My mother’s father was the last of us to speak Welsh. It was banned in our house because it was bad for the kids. In a working-class household, Welsh, be it language or accent, was a barrier to success. And success came from imitating your English betters, and climbing upwards, like a vine, or Jack on his beanstalk, until you achieved the impossible and talked and looked and dressed like them.
Sitting here, I have discovered the beauty of simple words, not so much their meaning as their sound, the way they flow, the poetry of remembered rhythms:
Cwmrhydyceirw, the Valley of the Leaping Stag, though legend has it that ceirw was really cwrw, and cwrw is beer, and its real name was the Valley of the Brown Stream Frothing like Beer.
Words have their own music, even if you cannot pronounce them properly: Mae hi’n bwrw glaw nawr yn Abertawe / it’s raining now in Swansea. Mae’r tywydd yn waeth heddiw / the weather’s worse today. Bydd hi’n dwym ddydd Llun / it will be warm on Monday. Why, oh why, in Wales, do we always talk about the weather?
Place names also have their own magic: Llantrisant, Llandaff, Dinas Powis, Gelligaer, Abertawe, Cas Newydd, Pen-y-bont … Meaning changes when you switch from one language to another:  gwyraig ty / a housewife, gwr ty / a househusband, a concept of equality that has ruled Welsh lives since Julius Caesar invaded Albion, coming from Gaul with his legions in 55 BC.
            Un deg chwech, dau deg saith, tri deg wyth, naw deg naw … The photographer asks me to speak in English, then in French, then in Spanish, then in Latin, and lastly in Welsh. He checks the memory card in his camera and looks puzzled.
“You put on a new face each time you speak a different language,” he tells me. “Look, this is when you spoke French.” He shows me the photo and yes, I look happy.

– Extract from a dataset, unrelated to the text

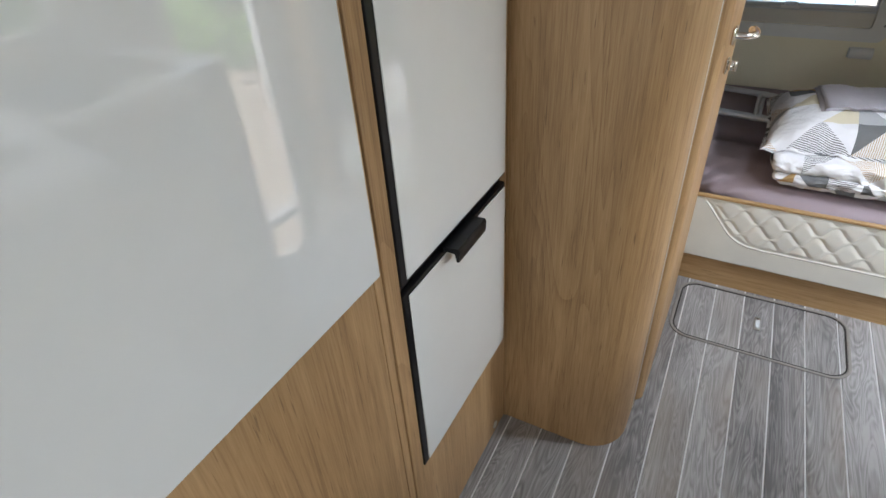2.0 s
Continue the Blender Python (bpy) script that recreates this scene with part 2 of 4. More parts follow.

“And this is when you spoke Latin.” He holds out the camera and I see myself on the screen. I look ever so grim. English, French, Spanish, Latin, Spanish, and Welsh: all different and each language is a new a map carved into my face.  Am I a clown, then, a comedian, a chameleon to wear so many masks and to slip so easily from one to another? Which, then, is my language and where is the Old Red Sandstone from Wales into which I can carve my memories and my dreams? More important, which of those many tongues will shape my story as I sculpt each letter of my tale?